= John L. Saksun =

Canadian businessman (1922–2016)

John L. Saksun (May 3, 1922 – November 1, 2016) was a Canadian-Slovak tool and die maker and precision machinist. He was born in Žalobín, Czechoslovakia (now Slovakia). At age 16, shortly after the wartime occupation of Czechoslovakia in March 1938, Saksun left the country for Canada. He founded military and commercial aircraft manufacturer, The Queensway Machine Products Ltd, in 1952. He later founded golf club manufacturer, Accuform Golf in 1975.

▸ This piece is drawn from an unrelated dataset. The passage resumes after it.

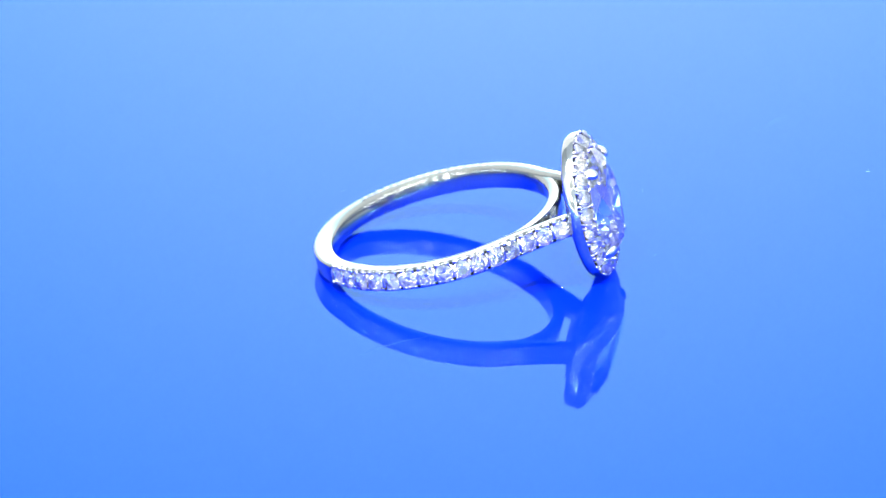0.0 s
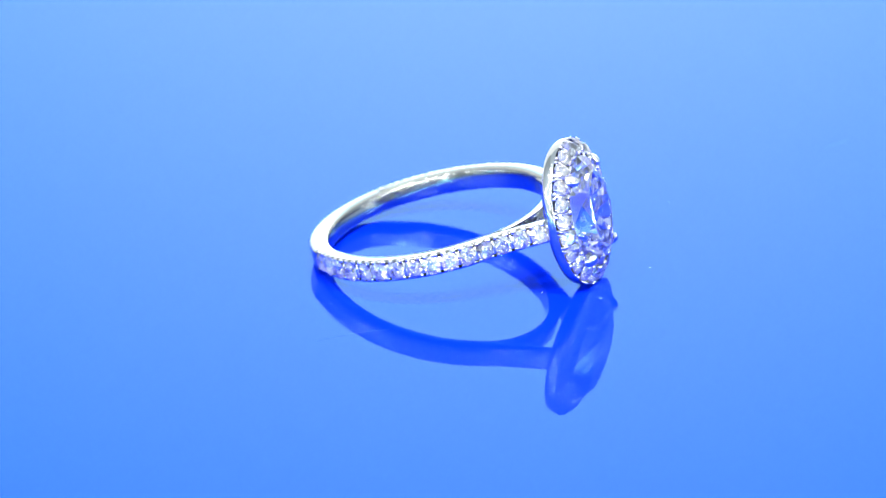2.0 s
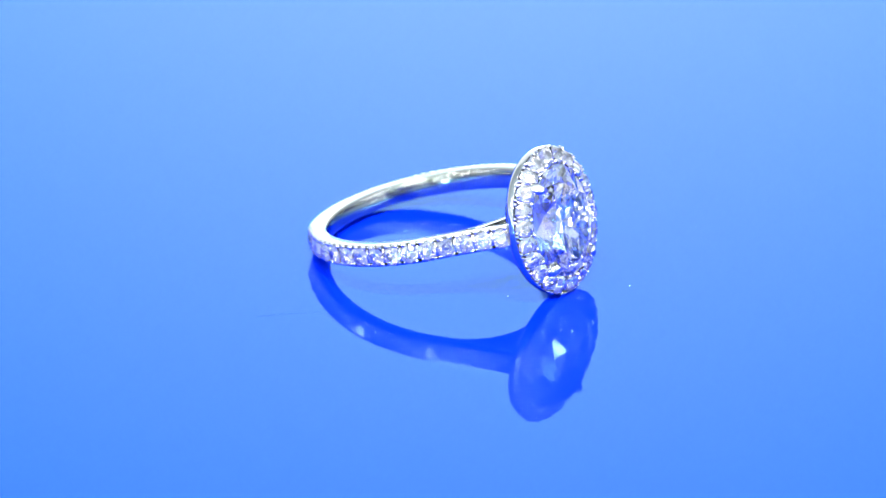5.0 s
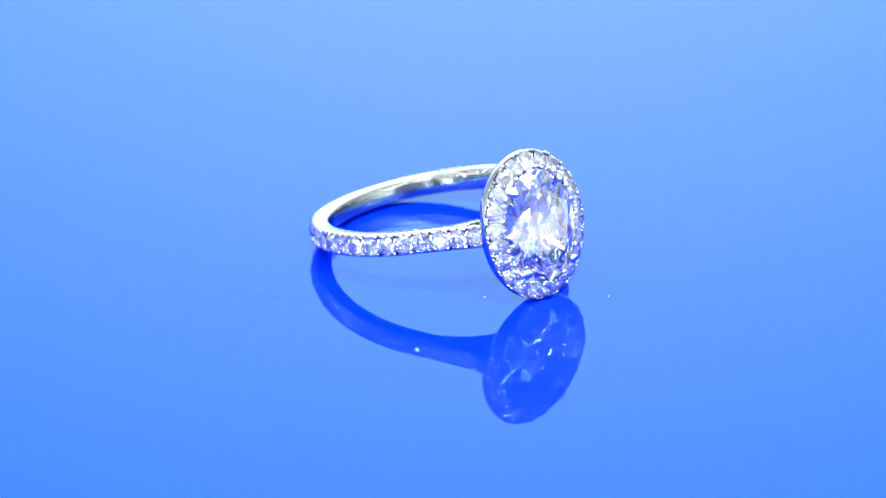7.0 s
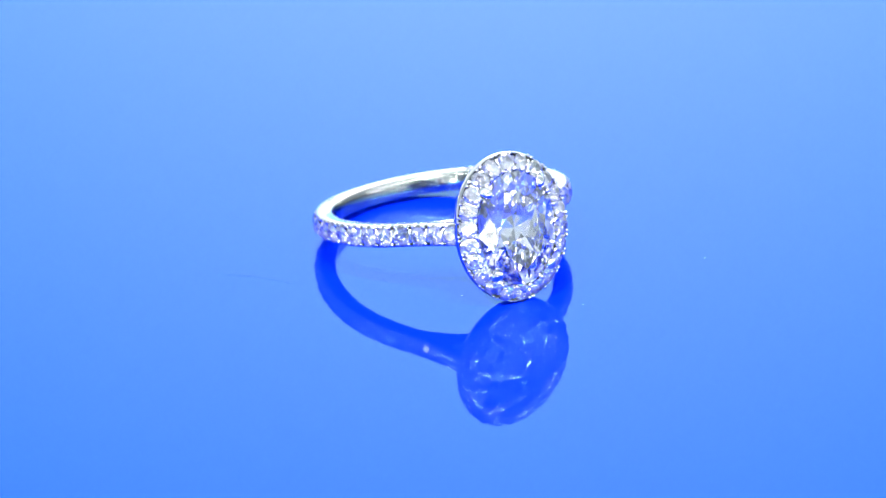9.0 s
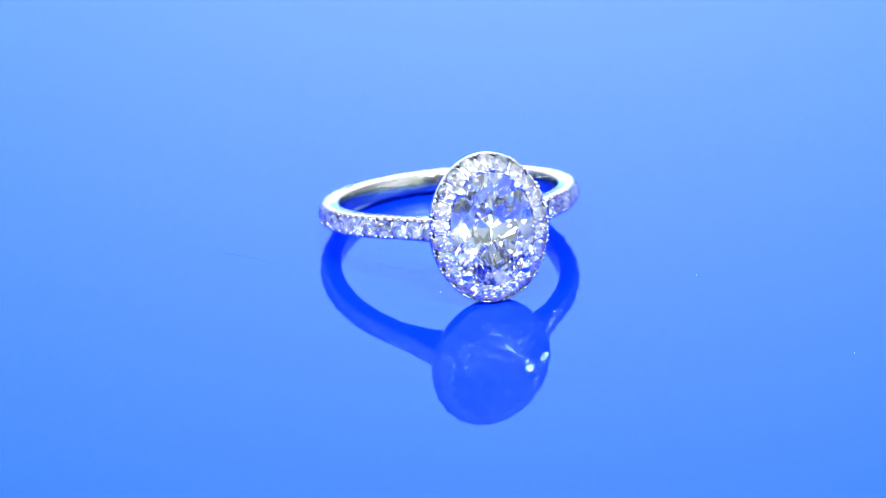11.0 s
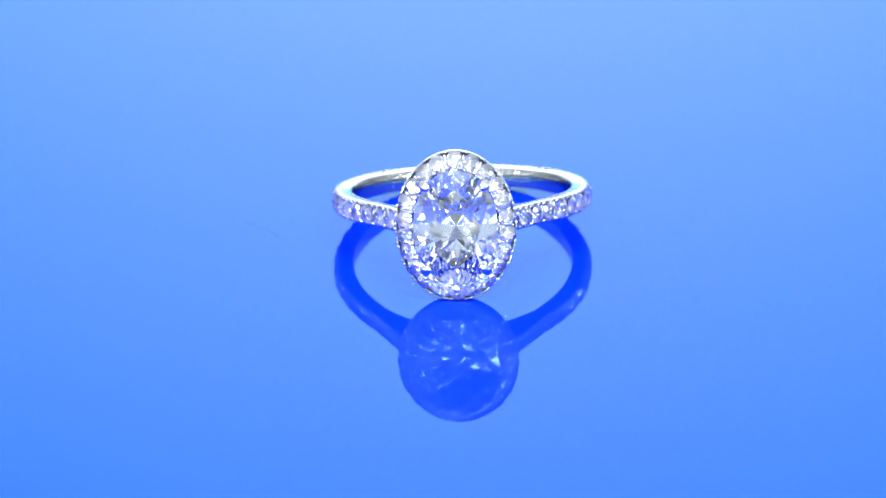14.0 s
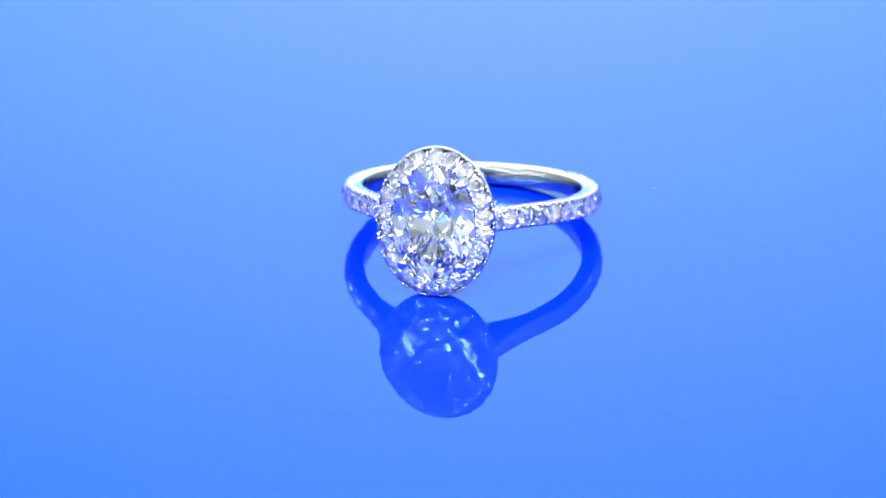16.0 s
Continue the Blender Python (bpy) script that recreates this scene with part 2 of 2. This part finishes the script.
def engagement_ring():
    ring = new("engagement_ring")
    tagged(ring, "white gold halo ring with large oval diamond, lying on side", "ring")
    rnd = random.Random(4)

    # shank: solid at the back, a channel between two thin walls where it carries stones
    path = shank_path()
    s = along(path)
    total = s[-1]
    end = 0.25 + PITCH * PAVE_N
    rings = []
    for d, p in zip(s, path):
        _, t, nrm = at(path, s, min(max(d, 1e-6), total - 1e-6))
        if nrm.dot(p) < 0:
            nrm = -nrm
        near = min(d, total - d)
        g = min(1.0, max(0.0, (end - near) / 0.35))
        top = -0.24 * g
        floor_ = -0.80 * g
        thick = 1.48 if near > 6 else 1.05 + 0.43 * near / 6
        h = WIDTH / 2 + 0.09 * min(1.0, max(0.0, (end + 0.6 - near) / 3.0))
        prof = [(-thick, -h + 0.22), (-thick + 0.05, -h + 0.10), (-thick + 0.17, -h + 0.03), (top - 0.30, -h + 0.01), (top - 0.10, -h), (top - 0.02, -h + 0.05), (top, -h + 0.13), (floor_, -h + 0.16),
                (floor_ + 0.02 * (1 - g), 0.0),
                (floor_, h - 0.16), (top, h - 0.13), (top - 0.02, h - 0.05), (top - 0.10, h), (top - 0.30, h - 0.01), (-thick + 0.17, h - 0.03), (-thick + 0.05, h - 0.10), (-thick, h - 0.22), (-thick - 0.03, 0.0)]
        rings.append([RING @ Vector((p.x + nrm.x * a, p.y + nrm.y * a, w)) for a, w in prof])
    shank = part("shank", sweep(rings), GOLD, ring, "polished white gold shank", angle=50)

    # bridge under the head closes the finger hole
    rings = []
    for i in range(41):
        t = radians(-52 + 104 * i / 40)
        prof = [(R_IN - 0.02, 0.0), (R_IN, -0.54), (R_IN + 0.06, -0.66), (R_IN + 0.18, -0.73), (R_IN + 0.84, -0.74), (R_IN + 0.95, -0.6), (R_IN + 0.95, 0.6), (R_IN + 0.84, 0.74), (R_IN + 0.18, 0.73), (R_IN + 0.06, 0.66), (R_IN, 0.54)]
        rings.append([RING @ Vector((r * math.cos(t), r * math.sin(t), w)) for r, w in prof])
    part("bridge", sweep(rings), GOLD, ring, "polished inner bridge under the setting", angle=50)

    # pave stones and grains along both shoulders
    stone = mesh_of("pave_diamond", brilliant(0.22, 0.60, 0.715, 0.735, 0.54, 0.006, bulge=0.025), SMALL_DIAMOND, False)
    saddle = bead_mesh(0.26, 1.15, 0.53, 0.4)
    bead = bead_mesh(0.52, 0.38, 0.46, 0.5)
    for side in (1, -1):
        for k in range(PAVE_N + 1):
            for what in ("bead", "stone"):
                d = 0.25 + PITCH * (k if what == "bead" else k + 0.5)
                if what == "stone" and k == PAVE_N:
                    continue
                p, t, nrm = at(path, s, d)
                if nrm.dot(p) < 0:
                    nrm = -nrm
                U, V = Vector((nrm.x, side * nrm.y, 0)), Vector((t.x, side * t.y, 0))
                W = U.cross(V)
                P = Vector((p.x, side * p.y, 0))
                if what == "stone":
                    spin = Matrix.Rotation(rnd.uniform(0, 0.78), 4, "Z") @ Matrix.Rotation(rnd.uniform(-0.10, 0.10), 4, "X") @ Matrix.Rotation(rnd.uniform(-0.10, 0.10), 4, "Y")
                    put("pave_diamond", stone, shank, RING @ basis(V, W, U, P - 0.13 * U) @ spin)
                else:
                    put("saddle", saddle, shank, RING @ basis(V, W, U, P - 0.62 * U))
                    for e in (1, -1):
                        for q in (-0.335, 0.335):
                            put("bead", bead, shank, RING @ basis(V, W, U, P - 0.62 * U + q * V + e * 0.66 * Vector((0, 0, 1))))

    # halo: an oval channel round the large stone
    n = 144
    mid_w, mid_v = HALO_W - 0.74, HALO_V - 0.74
    oval = [Vector((mid_v * math.sin(2 * math.pi * i / n), mid_w * math.cos(2 * math.pi * i / n))) for i in range(n + 1)]
    so = along(oval)
    rings = []
    for i in range(n):
        v, w = oval[i]
        nrm = Vector((v / mid_v**2, w / mid_w**2)).normalized()
        prof = [(0.65, -0.44), (0.62, -0.35), (0.55, -0.35), (0.50, -0.86), (-0.48, -0.30), (-0.53, 0.26), (-0.60, 0.27), (-0.62, -1.1), (-0.45, -1.32), (0.26, -1.36), (0.50, -1.22), (0.65, -0.82)]
        rings.append([RING @ Vector((HALO_U + a, v + nrm.x * r, w + nrm.y * r)) for r, a in prof])
    halo = part("halo_rim", sweep(rings, closed=True), RIM, ring, "polished white gold halo rim", angle=45)
    hstone = mesh_of("halo_diamond", brilliant(0.21, 0.58, 0.675, 0.745, 0.54, 0.006, bulge=0.025), SMALL_DIAMOND, False)
    hbead = bead_mesh(0.26, 0.24, 0.26)
    hsaddle = bead_mesh(0.22, 1.1, 0.44, 0.4)
    hsmall = bead_mesh(0.40, 0.30, 0.60)
    count = 22
    SLANT = radians(28)
    for k in range(count):
        for what in ("bead", "stone"):
            p, t, _ = at(oval, so, so[-1] * ((k + (0.5 if what == "bead" else 0)) / count) + 1e-5)
            nrm = Vector((p.x / mid_v**2, p.y / mid_w**2)).normalized()
            U, N = Vector((1, 0, 0)), Vector((0, nrm.x, nrm.y))
            P = Vector((HALO_U, p.x, p.y))
            X = N.cross(U)
            # the face of the halo slants outwards, away from the large stone
            F = (U * math.cos(SLANT) + N * math.sin(SLANT)).normalized()
            E = F.cross(X)
            C = P + 0.15 * U
            if what == "stone":
                spin = Matrix.Rotation(rnd.uniform(-0.10, 0.10), 4, "X") @ Matrix.Rotation(rnd.uniform(-0.10, 0.10), 4, "Y")
                put("halo_diamond", hstone, halo, RING @ basis(X, E, F, C) @ spin)
            else:
                put("saddle", hsaddle, halo, RING @ basis(X, E, F, C - 0.40 * F))
                for q in (-0.17, 0.17):
                    put("bead", hbead, halo, RING @ basis(X, E, F, C - 0.16 * F + 0.69 * E + q * X))
                put("bead", hsmall, halo, RING @ basis(X, E, F, C - 0.42 * F - 0.60 * E))

    # the large stone, its claws and the gallery that carries it
    gird = HALO_U + 0.48
    sw, sv = 4.36, 3.24
    part("centre_diamond", brilliant(0.93, 2.82, sw, sv, 0.575, 0.04, 1.0, 0.79, 0.24, 0.012, 1.2), DIAMOND, ring, "large clear oval brilliant-cut diamond",
         RING @ basis((0, 0, 1), (0, -1, 0), (1, 0, 0), (gird, 0, 0)), False)
    for sy in (1, -1):
        for sz in (1, -1):
            ang = math.atan2(3.04 / sw, 2.12 / sv)
            base = Vector((0, sy * sv * math.cos(ang), sz * sw * math.sin(ang)))
            out_ = Vector((0, sy * math.cos(ang) / sv, sz * math.sin(ang) / sw)).normalized()
            side = Vector((1, 0, 0)).cross(out_)
            line = [(-0.75, -2.0, 0.34), (-0.35, -1.4, 0.36), (0.05, -0.8, 0.38), (0.20, -0.15, 0.40), (0.21, 0.12, 0.41), (0.13, 0.32, 0.40), (-0.04, 0.45, 0.38), (-0.20, 0.54, 0.34), (-0.33, 0.60, 0.25), (-0.40, 0.61, 0.09)]
            rings = []
            for i, (o, u, r) in enumerate(line):
                a, b = line[max(0, i - 1)], line[min(len(line) - 1, i + 1)]
                d = Vector((b[1] - a[1], b[0] - a[0])).normalized()
                c = base + out_ * (o) + Vector((gird + u - 0.06, 0, 0))
                up = Vector((1, 0, 0)) * -d.y + out_ * d.x
                rings.append([RING @ (c + side * (r * math.cos(q)) + up * (r * 0.75 * math.sin(q))) for q in [2 * math.pi * j / 12 for j in range(12)]])
            part("claw", sweep(rings), GRAIN, ring, angle=60)
    rings = []
    for i in range(64):
        t = 2 * math.pi * i / 64
        c, d = Vector((0, 2.2 * math.cos(t), 3.1 * math.sin(t))), Vector((0, math.cos(t), math.sin(t)))
        rings.append([RING @ (c + Vector((HALO_U - 1.5, 0, 0)) + d * (0.3 * math.cos(q)) + Vector((0.3 * math.sin(q), 0, 0))) for q in [2 * math.pi * j / 8 for j in range(8)]])
    part("gallery", sweep(rings, closed=True), GOLD, ring, "oval wire gallery under the stone", angle=60)
    return ring


# ---- dust on the disc ----
def fibre(name, pts, r, mat, label):
    """A thin bent fibre lying on the disc; its origin is its middle."""
    mid = sum((Vector(p) for p in pts), Vector((0, 0))) / len(pts)
    rings = []
    for i, p in enumerate(pts):
        q, o = Vector(pts[min(i + 1, len(pts) - 1)]), Vector(pts[max(i - 1, 0)])
        d = (q - o).normalized()
        x = Vector((-d.y, d.x, 0))
        c = Vector((p[0] - mid.x, p[1] - mid.y, r)) * MM
        rings.append([c + (x * math.cos(t) + Vector((0, 0, math.sin(t)))) * r * MM for t in [2 * math.pi * j / 5 for j in range(5)]])
    ob = new(name, mesh_of(name, sweep(rings), mat))
    tagged(ob, label, "dust")
    return ob, mid


def speck(name, size, seed, label):
    bm = bmesh.new()
    bmesh.ops.create_icosphere(bm, subdivisions=2, radius=size * MM)
    for v in bm.verts:
        v.co *= 1 + 0.5 * noise.noise(v.co * 9000 + Vector((seed, 0, 0)))
        v.co.z *= 0.6
    low = min(v.co.z for v in bm.verts)
    for v in bm.verts:
        v.co.z -= low
    ob = new(name, mesh_of(name, bm, LINT))
    return tagged(ob, label, "dust", "dust specks on the disc")


disc_ob = turntable()
ring_ob = engagement_ring()
MOVERS = [(disc_ob, 0.0, 0.0), (ring_ob, RING_X, RING_Y)]


def curl(a, b, bow, n=9):
    a, b = Vector(a), Vector(b)
    d = b - a
    side = Vector((-d.y, d.x)).normalized()
    return [tuple(a + d * (i / (n - 1)) + side * bow * math.sin(math.pi * i / (n - 1))) for i in range(n)]


for a, b, bow in (((-6.2, -20.4), (-1.9, -16.3), 0.35), ((16.8, 27.6), (18.0, 30.2), 0.2)):
    ob, mid = fibre("lint_fibre", curl(a, b, bow), 0.0065, DUST, "fine grey hair lying on the blue disc")
    MOVERS.append((ob, mid.x, mid.y))
for i, (x, y, r) in enumerate(((6.27, -6.1, 0.09), (12.2, 1.06, 0.06), (26.0, 20.0, 0.05), (-14.2, 9.5, 0.04), (9.1, 13.2, 0.04), (-9.8, -12.0, 0.04))):
    ob = speck("dust_speck", r * 0.5, i * 3.1, "tiny pale speck of dust on the blue disc")
    MOVERS.append((ob, x, y))


def motions():
    """The disc turns steadily and carries all that lies on it."""
    for ob, x, y in MOVERS:
        rows = []
        for i in range(33):
            t = i * 0.5
            ang = radians(77.937 - 5.7487 * t - 90)
            c, s_ = math.cos(ang), math.sin(ang)
            rows.append((t, pose((c * x - s_ * y) * MM, (s_ * x + c * y) * MM, 0, 0, 0, math.degrees(ang))))
        walk(ob, rows)


motions()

==The Queensway Machine Products Ltd==

Saksun incorporated The Queensway Machine Products Ltd in 1952 after gaining standing delivering on tank radar and de Havilland Mosquito bomber manufacturing contracts in World War II. The company has since played a central role in Canadian history through its manufacturing of the 1976 Montreal Olympic Torch, involvement with the Alouette 1, involvement with the Avro Arrow, and provisions made for the Canadian Armed Forces during wartime. Queensway Machine has primarily acted as a subcontractor for Boeing, Bell Helicopter, Fleet Canada, de Havilland and McDonnell Douglas over its 70-year operating history.

==Golf Industry==

Saksun applied his manufacturing expertise to the golf world in the mid-1970s. He founded Accuform Golf in 1975, which designed and manufactured golf club heads. Saksun also invented the cylindrical-shaped bunker rakes found at most PGA Tour courses and around the world. At the company's peak, Davis Love III, Joey Sindelar, Gary Koch, Mike Donald, Dan Halldorson, Jerry Anderson, Jim Rutledge and Dick Zokol played Accuform clubs. The company was sold to former Labatt president Don MacDougall in the early 1990s. In 1990, Saksun was utilized by the United States Golf Association (USGA) to help solve a controversy regarding the use of square, or U-grooves, in PING's immensely popular PING Eye2 irons. The United States Golf Association argued that players who used the Eye2 had an unfair advantage in imparting spin on the ball, which helps to stop the ball on putting greens. Saksun set up methods of measuring the unique grooves and determined that PING was in compliance with the rulings. However, after proposing a cost-effective solution to help PING change the design of subsequent Eye2s, PING subsequently withdrew its US$100 million lawsuit against the United States Golf Association.

==Awards==
- Saksun won the Canadian Professional Golf Association (CPGA) Pro-Am Championship in 1979.
- Saksun was one of one thousand nine hundred eighty-four Ontario residents who received the Ontario Bicentennial Medal in 1984.
- Saksun was granted Honorary Membership to the Canadian Golf Tour in 2006.